Fraction of Honest Nodes

Robert: Another important aspect, which is just the number or the fraction of the adversarial power. So how many nodes does adversary own compared to the number of honest nodes, who follow the protocol, which can be described as fraction of honest nodes. There are important theoretical upper bounds on the number, which depend on whether you have a synchronous network or an asynchronous network.

In a synchronous network, it’s normally sufficient to have an honest majority – so at least half of the network should be honest. This is for synchronous networks. In asynchronous networks, you normally need at least two-thirds to be honest.

DFINITY Synchronous Networks

Robert: But we have in DFINITY synchronous networks. So you would assume that you would be fine with 50% honest nodes. Bu now there is one caveat in our system, which I have to make.

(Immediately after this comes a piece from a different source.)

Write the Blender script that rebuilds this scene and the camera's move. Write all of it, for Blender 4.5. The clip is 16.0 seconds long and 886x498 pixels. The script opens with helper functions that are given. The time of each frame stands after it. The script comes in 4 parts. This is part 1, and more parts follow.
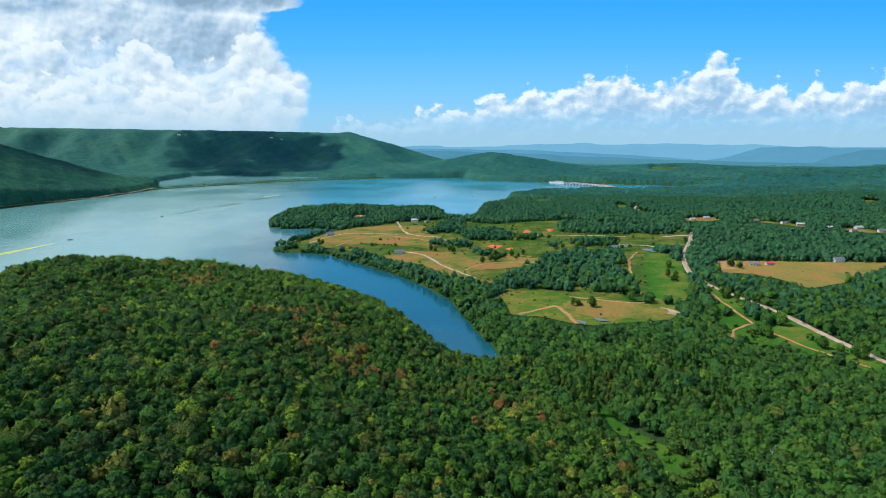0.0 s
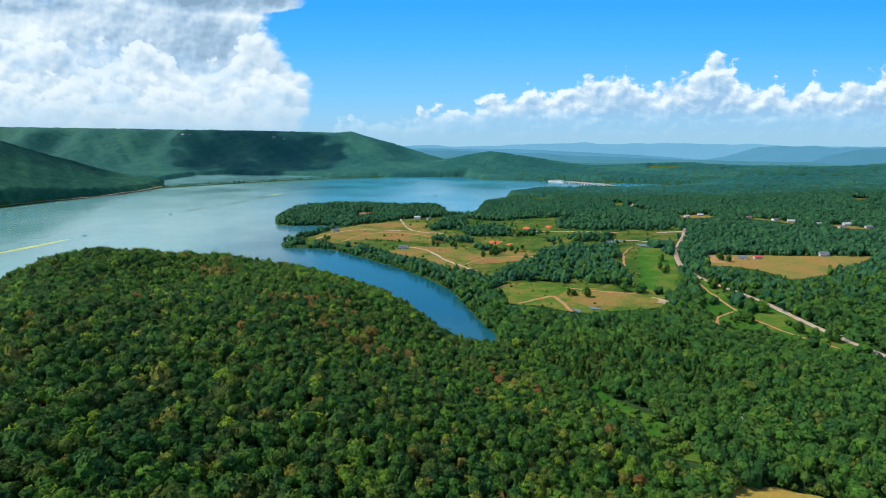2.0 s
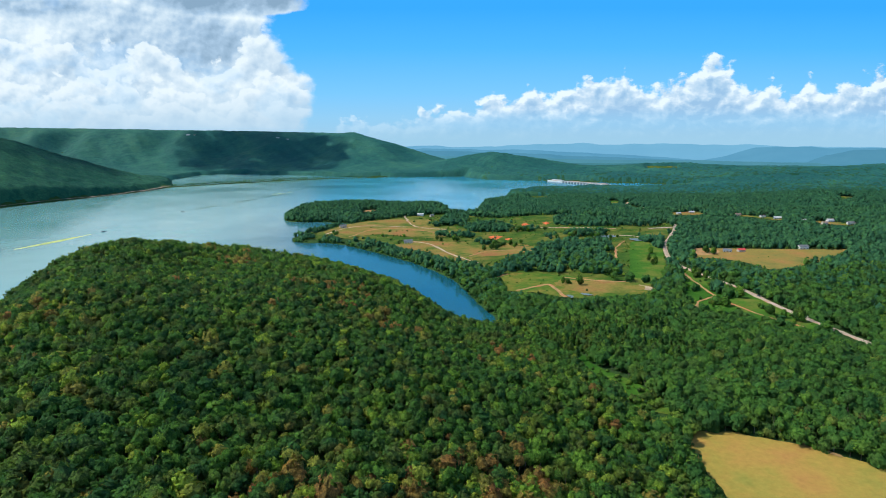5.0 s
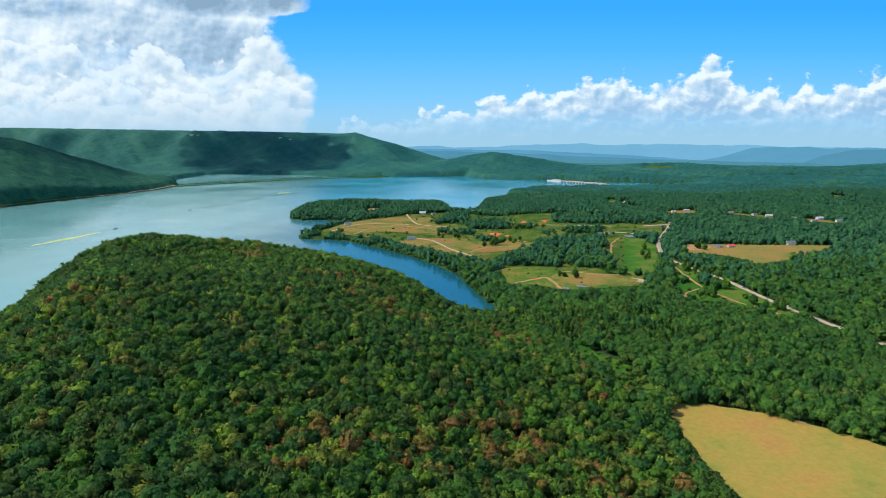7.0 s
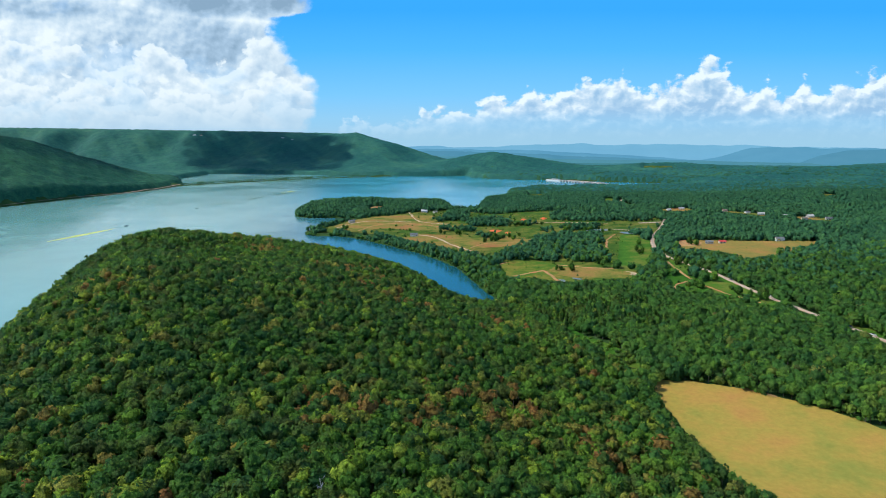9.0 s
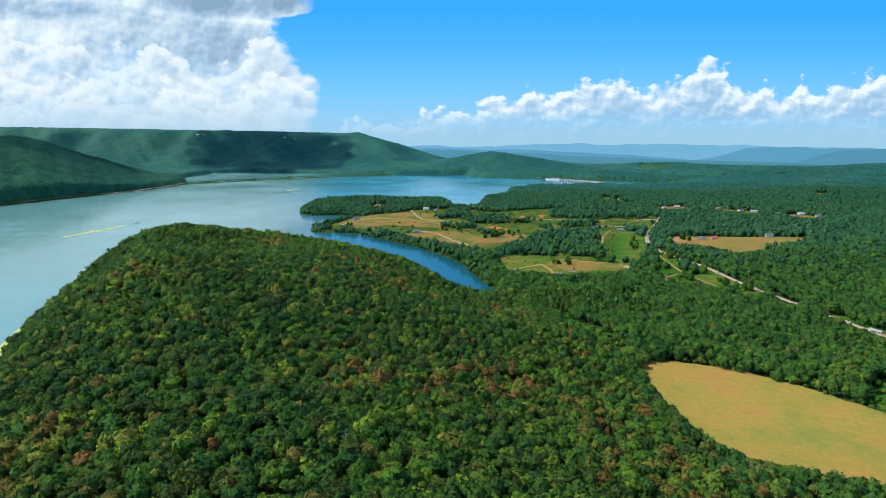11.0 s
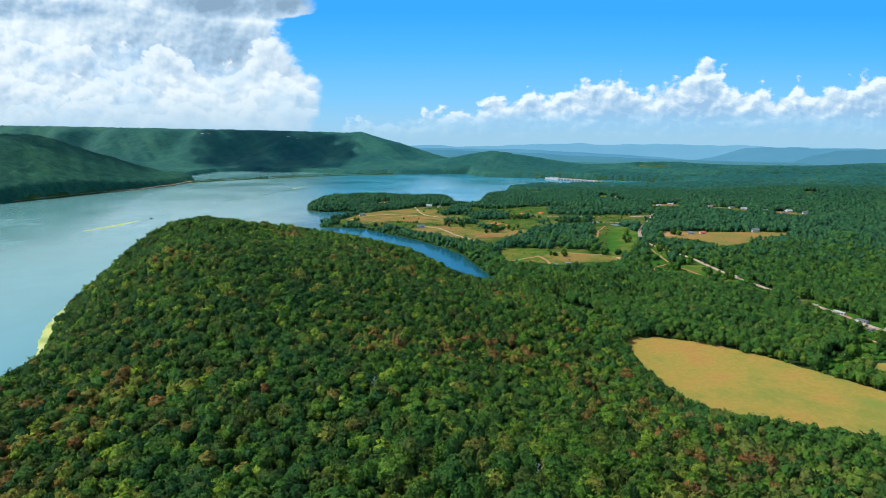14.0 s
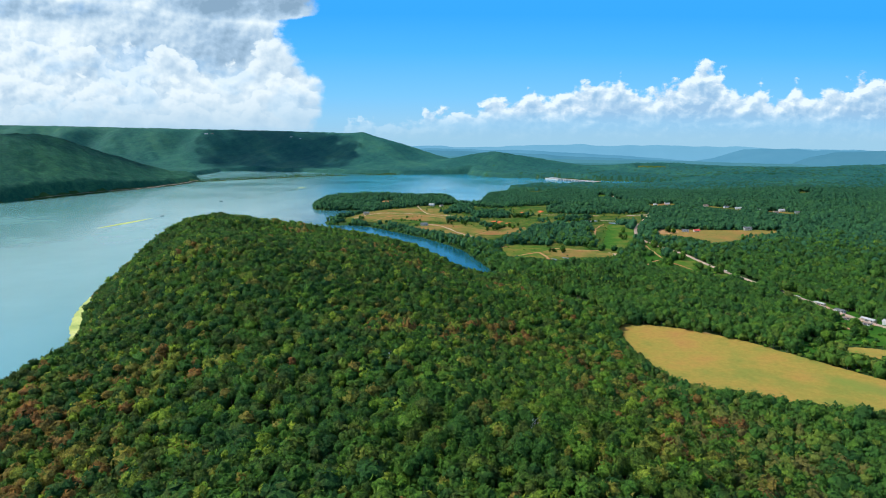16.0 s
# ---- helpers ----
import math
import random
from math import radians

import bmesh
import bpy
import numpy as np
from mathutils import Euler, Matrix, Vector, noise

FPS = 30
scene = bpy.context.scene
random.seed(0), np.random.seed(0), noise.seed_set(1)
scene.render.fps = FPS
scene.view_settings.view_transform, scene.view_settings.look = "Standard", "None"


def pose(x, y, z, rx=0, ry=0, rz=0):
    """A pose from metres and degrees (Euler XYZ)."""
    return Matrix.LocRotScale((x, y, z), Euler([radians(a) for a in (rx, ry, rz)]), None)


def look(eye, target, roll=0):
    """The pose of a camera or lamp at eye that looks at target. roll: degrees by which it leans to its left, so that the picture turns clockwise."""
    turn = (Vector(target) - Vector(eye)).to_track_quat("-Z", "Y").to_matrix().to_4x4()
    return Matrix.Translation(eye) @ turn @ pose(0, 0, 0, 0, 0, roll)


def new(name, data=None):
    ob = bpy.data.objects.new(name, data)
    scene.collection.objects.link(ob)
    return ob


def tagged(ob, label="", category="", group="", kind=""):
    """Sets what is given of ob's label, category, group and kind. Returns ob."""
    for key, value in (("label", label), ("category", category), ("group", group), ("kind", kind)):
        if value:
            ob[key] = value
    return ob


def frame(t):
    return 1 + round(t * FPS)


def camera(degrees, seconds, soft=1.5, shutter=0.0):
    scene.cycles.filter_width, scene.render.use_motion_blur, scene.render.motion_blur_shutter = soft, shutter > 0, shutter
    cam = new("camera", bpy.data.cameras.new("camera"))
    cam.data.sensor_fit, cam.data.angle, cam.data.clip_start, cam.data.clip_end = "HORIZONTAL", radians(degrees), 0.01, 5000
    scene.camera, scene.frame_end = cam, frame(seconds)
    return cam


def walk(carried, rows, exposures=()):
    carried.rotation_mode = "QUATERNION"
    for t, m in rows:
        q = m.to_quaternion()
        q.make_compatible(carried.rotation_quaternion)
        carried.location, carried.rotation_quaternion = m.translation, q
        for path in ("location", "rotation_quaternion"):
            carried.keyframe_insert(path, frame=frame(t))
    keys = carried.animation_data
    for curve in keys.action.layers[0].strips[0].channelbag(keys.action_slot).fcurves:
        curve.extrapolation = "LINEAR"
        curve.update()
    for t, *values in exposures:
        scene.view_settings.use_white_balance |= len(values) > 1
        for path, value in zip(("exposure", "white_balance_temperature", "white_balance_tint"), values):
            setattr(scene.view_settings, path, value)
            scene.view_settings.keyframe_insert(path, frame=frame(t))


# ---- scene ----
cam = camera(74.5, 16.0, soft=1.0)
# the drone flies backwards at one height, looking slightly down and to its left
PATH = [
    (0.0, -0.807, 0.026, 180.744, 79.1688, 5.4901, -0.125),
    (1.0, -0.780, -18.140, 180.747, 79.1337, 5.4972, -0.120),
    (2.0, -0.618, -36.304, 180.716, 79.1268, 5.5085, -0.117),
    (3.0, -0.363, -54.448, 180.655, 79.1381, 5.5218, -0.113),
    (4.0, -0.053, -72.559, 180.570, 79.1591, 5.5350, -0.109),
    (5.0, 0.279, -90.629, 180.465, 79.1830, 5.5466, -0.104),
    (6.0, 0.603, -108.655, 180.346, 79.2044, 5.5554, -0.097),
    (7.0, 0.893, -126.640, 180.217, 79.2196, 5.5610, -0.086),
    (8.0, 1.127, -144.591, 180.084, 79.2265, 5.5629, -0.072),
    (9.0, 1.287, -162.519, 179.951, 79.2243, 5.5614, -0.053),
    (10.0, 1.360, -180.442, 179.824, 79.2140, 5.5573, -0.028),
    (11.0, 1.334, -198.381, 179.707, 79.1982, 5.5515, 0.003),
    (12.0, 1.204, -216.362, 179.607, 79.1809, 5.5455, 0.041),
    (13.0, 0.968, -234.419, 179.526, 79.1677, 5.5414, 0.088),
    (14.0, 0.627, -252.587, 179.471, 79.1659, 5.5415, 0.143),
    (15.0, 0.186, -270.908, 179.447, 79.1841, 5.5487, 0.208),
    (16.0, -0.344, -289.429, 179.459, 79.2328, 5.5662, 0.284),
]
walk(cam, [(t, pose(x, y, z, rx, 0, rz) @ pose(0, 0, 0, 0, 0, ro)) for t, x, y, z, rx, rz, ro in PATH],
     exposures=[(0.0, 0.12, 5900, 2), (16.0, 0.12, 5900, 2)])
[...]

DFINITY is based on subgroups. So we have these groups of four hundred nodes that notarize blocks and which contribute to the randomness and these groups are randomly selected from the whole population of nodes. Due to the varieties of random sampling, it can happen that even if you have 50% or 51% of honest nodes that by chance you end up having more than 50% of bad nodes in a certain group. That’s why we need to have an extra margin to make sure that this won’t happen with a very high probability.

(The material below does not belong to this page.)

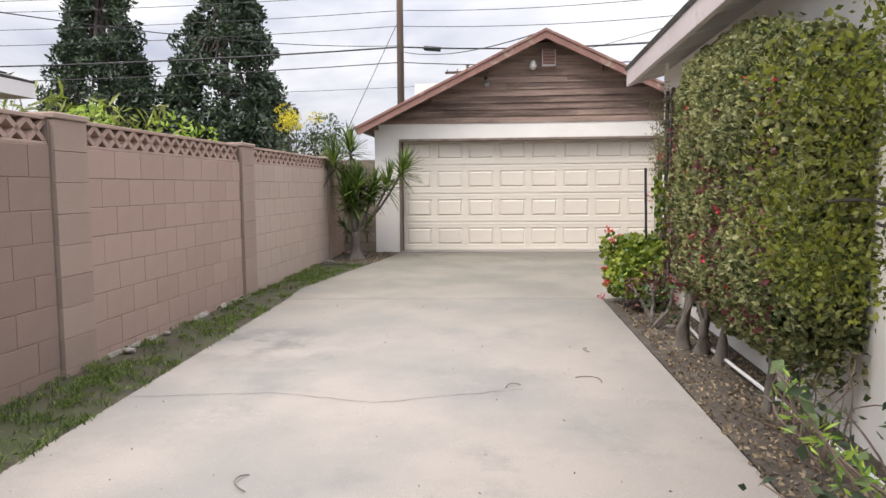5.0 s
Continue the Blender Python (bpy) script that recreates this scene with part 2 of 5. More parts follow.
M["picket"] = material("cream_picket", (0.44, 0.41, 0.34), (0.58, 0.55, 0.47), 0.75, 3, 40, 0.3, 0.004, per_object=0.15, stain=(0.24, 0.21, 0.17), stain_scale=4, stain_at=(0.6, 0.85))
M["vinyl"] = material("white_vinyl", (0.76, 0.76, 0.77), (0.83, 0.83, 0.84), 0.35, 1, 20, 0)
M["gate"] = material("slate_gate", (0.04, 0.046, 0.058), (0.07, 0.077, 0.093), 0.5, 2, 40, 0.1, 0.002, per_object=0.1)
M["black"] = material("black_paint", (0.012, 0.012, 0.013), (0.03, 0.03, 0.032), 0.45, 5, 60, 0.1, 0.001)
M["bin_brown"] = material("brown_plastic", (0.07, 0.042, 0.032), (0.098, 0.061, 0.047), 0.5, 2.5, 120, 0.12, 0.001, stain=(0.15, 0.105, 0.085), stain_scale=5, stain_at=(0.62, 0.8))
M["bin_lid"] = material("faded_lid", (0.17, 0.138, 0.128), (0.26, 0.22, 0.205), 0.45, 2.5, 120, 0.12, 0.001)
M["bin_black"] = material("black_plastic", (0.004, 0.004, 0.005), (0.008, 0.008, 0.009), 0.5, 2.5, 120, 0.12, 0.001, spec=0.25)
M["rubber"] = material("rubber", (0.006, 0.006, 0.007), (0.014, 0.014, 0.015), 0.75, 6, 80, 0.2, 0.002, spec=0.2)
M["car_paint"] = material("white_car_paint", (0.74, 0.745, 0.76), (0.77, 0.775, 0.79), 0.25, 0.6, 10, 0, coat=1.0)
M["chrome"] = material("chrome", (0.6, 0.6, 0.61), (0.7, 0.7, 0.71), 0.15, 1, 10, 0, metal=1.0)
M["alloy"] = material("alloy", (0.20, 0.197, 0.19), (0.29, 0.286, 0.275), 0.26, 2, 30, 0, metal=0.9)
M["car_glass"] = glass("car_glass", (0.42, 0.50, 0.49))
M["window"] = glass("window_glass", (0.75, 0.78, 0.82))
M["cabin"] = material("cabin_trim", (0.13, 0.135, 0.14), (0.2, 0.205, 0.21), 0.8, 3, 60, 0.2, 0.002)
M["amber"] = material("amber", (0.6, 0.2, 0.03), (0.75, 0.28, 0.05), 0.25, 3, 30, 0)
# near-black colour that stands for shade in rooms and under the carport
M["dark_room"] = material("interior_shade", (0.02, 0.02, 0.022), (0.05, 0.05, 0.052), 0.9, 2, 20, 0)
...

What we do is if we now take these two-thirds from the asynchronous bound or from the asynchronous systems then we can show that if we have 2/3 majority or at least over the whole population, then it is very unlikely that one group will have more than 50% of dishonest nodes.

This is elegant in the way that we have set the numbers so that it corresponds to the upper bound for asynchronous networks.

Cédric: Even though it is a synchronous network, it’s a completely different property that leads us to the 2/3 upper bound but it just happens to correlate with the upper bound for asynchronous networks.